Quel a pu être l'élément déclencheur qui a permis à ces femmes d'oser briser le silence et dénoncer un puissant?

C'est souvent très personnel. Si on reste en contact avec l’agresseur, on reste sous l’emprise. Les victimes n’ont pas les ressources intérieures pour dénoncer leur agresseur. Mais le temps joue donc pour les révélations. Souvent, les victimes doivent attendre leurs 40, 50 ans pour estimer avoir la légitimité de parler. Elles se disent qu’elles sont mûres, réfléchies, elles se sentent la capacité de le faire. Avec l’âge, il y a moins d’emprise, moins de vulnérabilité, on est plus solide dans sa carrière. Mais surtout, il y a la volonté de venir au secours de celle qui a osé briser le tabou.

Quelles sont les conditions qui ont permis de libérer la parole?

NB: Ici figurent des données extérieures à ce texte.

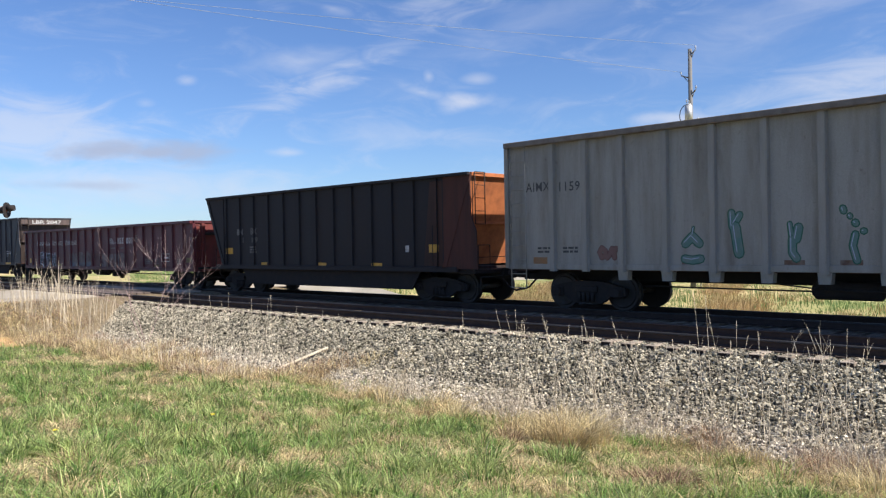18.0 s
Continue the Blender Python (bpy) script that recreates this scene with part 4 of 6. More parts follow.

Aujourd’hui, elles peuvent parler car elles sont plus puissantes. Elles n’ont plus rien à perdre. De plus, il y a moins d’opprobre, moins de honte sur les victimes. Elles peuvent s’exprimer sans avoir peur d’un lynchage de la société. Nous sommes dans une société qui a tendance à plus écouter. Il y a eu Bill Cosby, il y a eu ce scandale en Grande-Bretagne où l’ancienne vedette de la BBC (Jimmy Savile, NDLR) est accusée d’avoir abusé sexuellement des mineures pendant 60 ans. Mais la société n'est pas encore prête à prendre en compte le traumatisme causé par ces violences. Il est très grave. Il s’aggrave avec la loi du silence. Pourtant, on peut les traiter, mais les médecins ne sont pas formés, il y a peu de centres d’accueil.